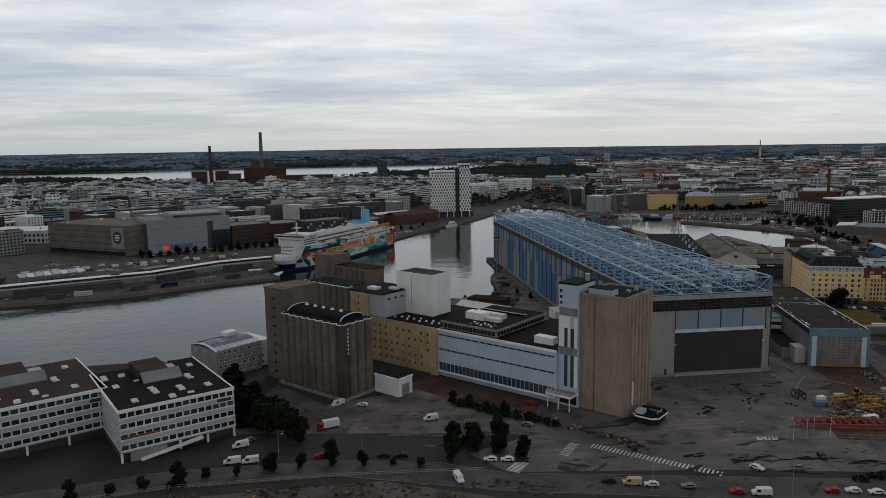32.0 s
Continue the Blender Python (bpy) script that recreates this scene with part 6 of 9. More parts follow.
# ---- offices by the water ----
def office(name, ax, ay, rz, W, D, roof, label, cols, ramp=False):
    t = base(name, ax, ay, rz, label, "office building", group="harbour offices")
    H = 18.2
    part("shell", Shape().box(0, 0, 3.4, W, D, H - 0.3), M["lightgrey_wall"], t)
    part("ground_storey", Shape().box(0.5, 2.0, 0, W - 0.5, D - 0.5, 3.5), M["dark_wall"], t)
    part("roof", Shape().box(0.3, 0.3, H - 0.3, W - 0.3, D - 0.3, H), M[roof], t)
    part("roof_edge", Shape().box(-0.2, -0.2, H - 0.8, W + 0.2, 0.3, H + 0.3).box(W - 0.3, 0.3, H - 0.8, W + 0.2, D, H + 0.3).box(-0.2, 0.3, H - 0.8, 0.3, D, H + 0.3), M["frame_white"], t)
    for k in range(5):
        x = 0.4 + k * (W - 1.0) / 4
        part("pillar", Shape().box(x - 0.35, 0, 0, x + 0.35, 0.8, 3.3), M["white"], t)
    wm = window_mesh(W / cols * 0.9, 1.9, "frame_white", "glass", False)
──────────
■ **Job**:
Without the pictures, copy the material exactly as given.

■ **Solution**:
32.0 s
Continue the Blender Python (bpy) script that recreates this scene with part 6 of 9. More parts follow.
# ---- offices by the water ----
def office(name, ax, ay, rz, W, D, roof, label, cols, ramp=False):
    t = base(name, ax, ay, rz, label, "office building", group="harbour offices")
    H = 18.2
    part("shell", Shape().box(0, 0, 3.4, W, D, H - 0.3), M["lightgrey_wall"], t)
    part("ground_storey", Shape().box(0.5, 2.0, 0, W - 0.5, D - 0.5, 3.5), M["dark_wall"], t)
    part("roof", Shape().box(0.3, 0.3, H - 0.3, W - 0.3, D - 0.3, H), M[roof], t)
    part("roof_edge", Shape().box(-0.2, -0.2, H - 0.8, W + 0.2, 0.3, H + 0.3).box(W - 0.3, 0.3, H - 0.8, W + 0.2, D, H + 0.3).box(-0.2, 0.3, H - 0.8, 0.3, D, H + 0.3), M["frame_white"], t)
    for k in range(5):
        x = 0.4 + k * (W - 1.0) / 4
        part("pillar", Shape().box(x - 0.35, 0, 0, x + 0.35, 0.8, 3.3), M["white"], t)
    wm = window_mesh(W / cols * 0.9, 1.9, "frame_white", "glass", False)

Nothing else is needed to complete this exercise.